Sunday, October 10, 2021

The Mandate of Heaven ...

 

Xi Jinping, China's president, speaks during a prerecorded video at the United Nations General Assembly on Sept. 21. (Michael Nagle/Bloomberg)

A while ago, BRT posted a blurb about China regarding its population crisis as their birthrate is the lowest in the world along with Japan, Italy and Russia. Seems the decline of China regarding this issue is made even worse as China preferred male children over females, thus making their situation even worse. Xi's fear of the future is becoming more obvious as the problems China's facing are becoming as daunting as that of the US if the Washington Post's take is truly accurate.

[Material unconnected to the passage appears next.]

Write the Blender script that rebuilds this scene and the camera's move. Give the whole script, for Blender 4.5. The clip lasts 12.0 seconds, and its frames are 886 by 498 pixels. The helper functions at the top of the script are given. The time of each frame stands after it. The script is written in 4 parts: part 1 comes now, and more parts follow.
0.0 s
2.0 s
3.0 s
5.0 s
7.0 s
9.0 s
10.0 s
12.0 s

Nations, like people, have reputations, and in both cases there can be gaps between the rep and the reality. China is known as the sage of nations, strategically patient, thinking in terms of centuries while the West flits about like a toddler in a toy store. Current events are forcing a reappraisal, however, as China careens wildly — and very dangerously — from one bad decision to the next.

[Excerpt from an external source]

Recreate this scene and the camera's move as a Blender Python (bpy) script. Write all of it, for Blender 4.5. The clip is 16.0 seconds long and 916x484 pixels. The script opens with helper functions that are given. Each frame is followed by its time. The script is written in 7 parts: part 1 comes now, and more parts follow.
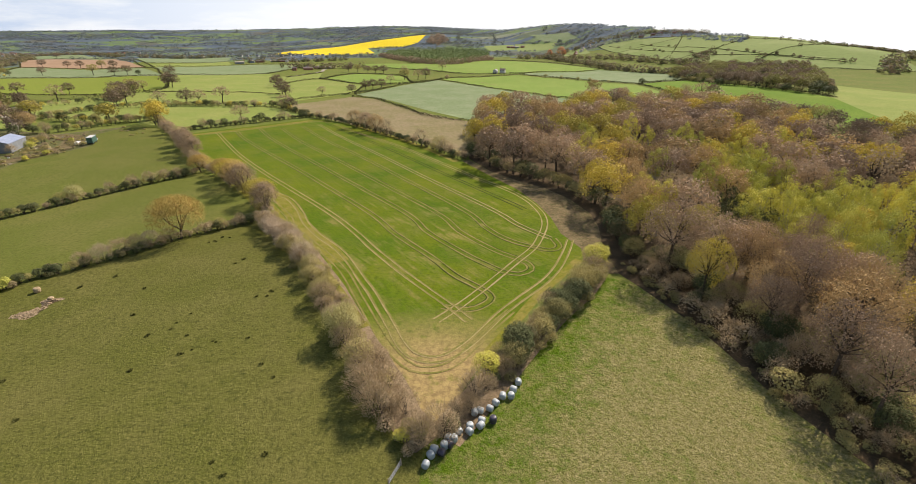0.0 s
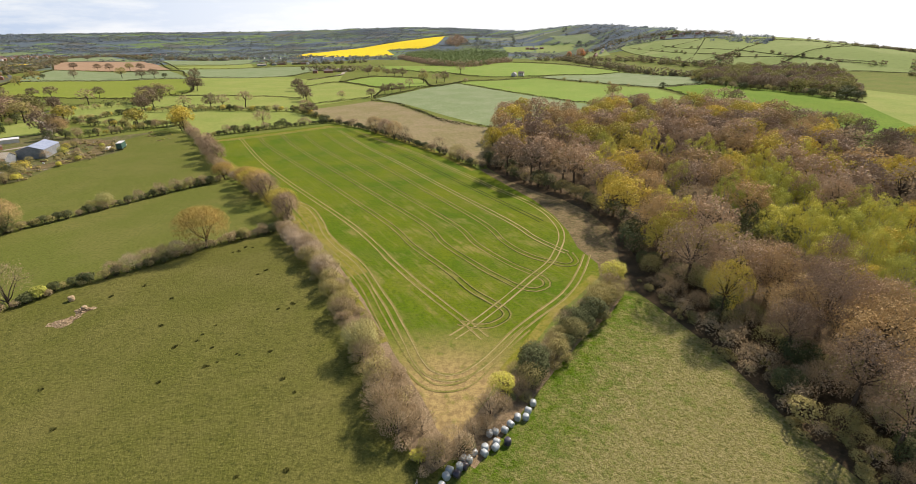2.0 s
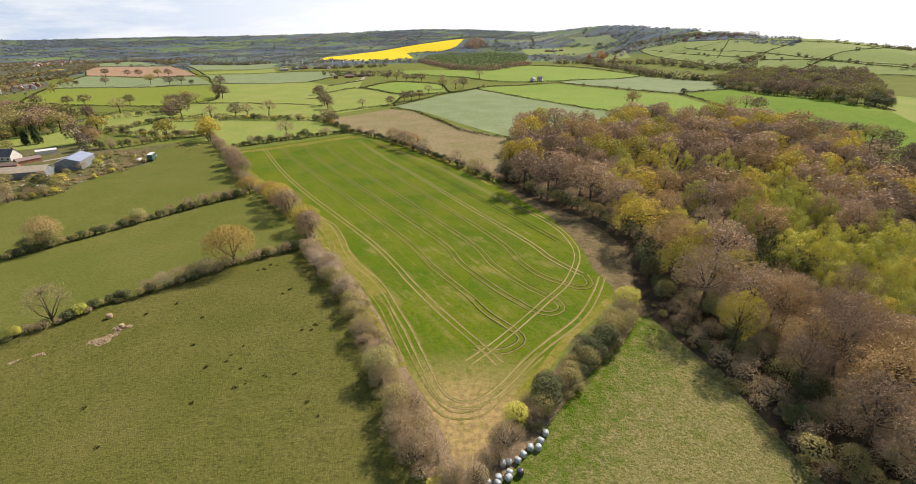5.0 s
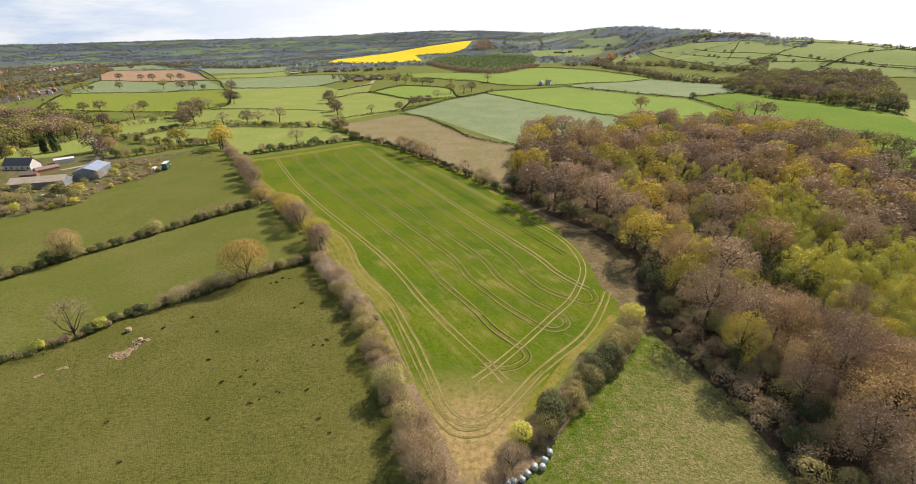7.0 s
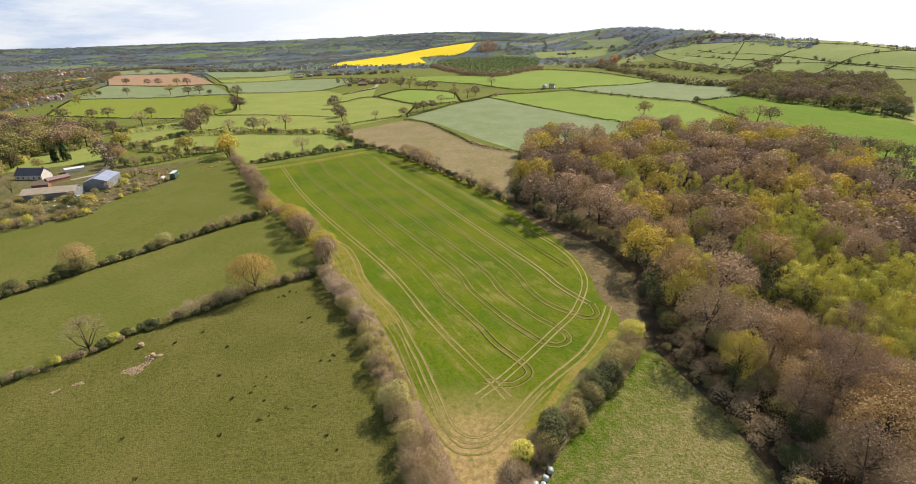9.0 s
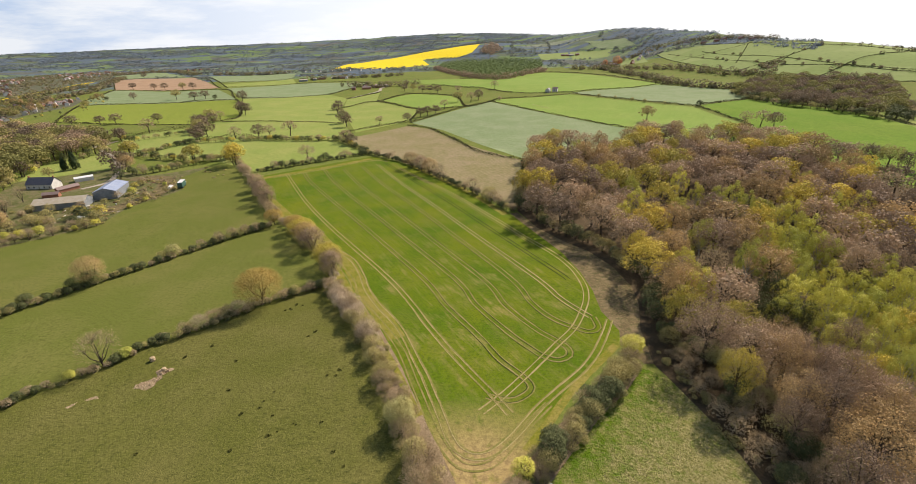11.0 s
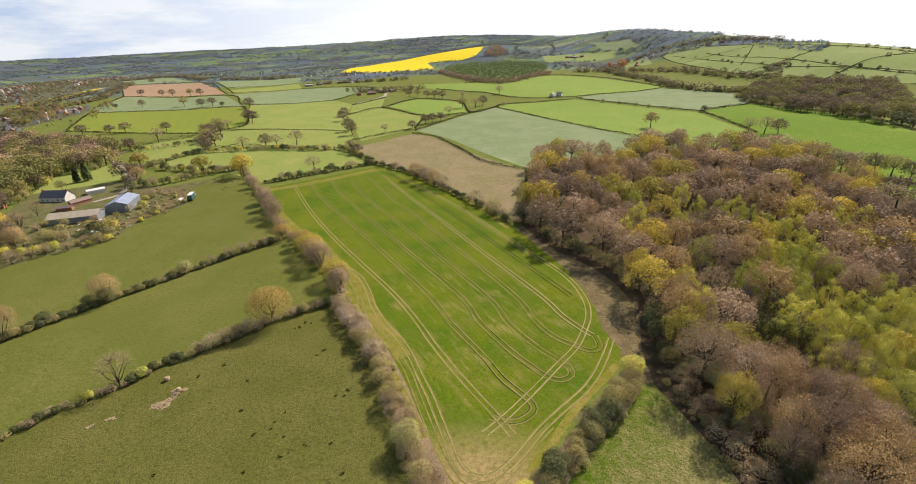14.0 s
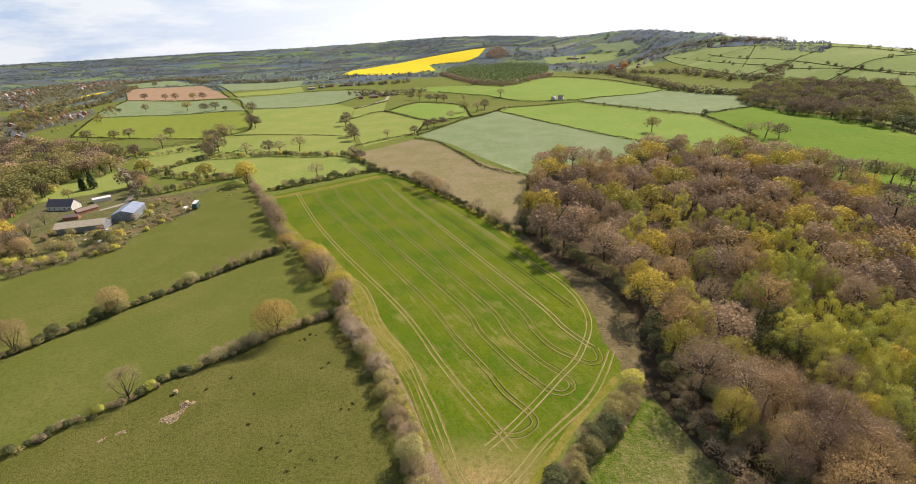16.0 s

Start with the Chinese Communist Party’s authoritarian U-turn after a generation in which China’s gradual opening produced extraordinary growth and modernization. Under the power-hungry leader Xi Jinping — who is abandoning the term limits honored by his recent predecessors to hold the reins indefinitely — the CCP is exerting state control over economic activity in ways that are rattling the confidence of global investors. Aggressive moves to stifle the Internet have drained more than $1 trillion in value from Chinese tech companies this year. In July, the State Department warned U.S. businesses of a souring commercial climate in Hong Kong since Beijing’s crackdown there.

Domestically, the CCP is flailing to defuse the demographic time bomb unleashed by the party’s foolhardy decision in 1979 to limit Chinese families to a single child. A preference for boys has created a nation of bachelors, which thwarts government efforts to reverse the damage. Runaway health costs and declining growth are the likely consequences of an aging population.

China’s Belt and Road Initiative to create a 21st-century infrastructure for eastern trade looks increasingly like a scheme to saddle weaker partners with debt while keeping China’s construction industry occupied. Meanwhile, the unmanageable domestic debt racked up to overbuild infrastructure at home has financial markets around the world quaking.

End game

Xi, 68, won’t last forever. But as long as he is ruler, the United States and its allies must move carefully to limit global exposure to Chinese mismanagement and deploy every tool short of war to deter rash action by China against Taiwan. A whole new way of thinking is required. Western policy has long been shaped by China’s rapid ascent, but that could be child’s play compared with confronting a China in decline.

Addendum: It appears energy's also a culprit in terms of crippling the manufacturing sector as well, something previously discussed in BRT's Suicide is Painless and in a CNN article titled It's official. China's manufacturing industry is in trouble. The Mandate of Heaven indeed.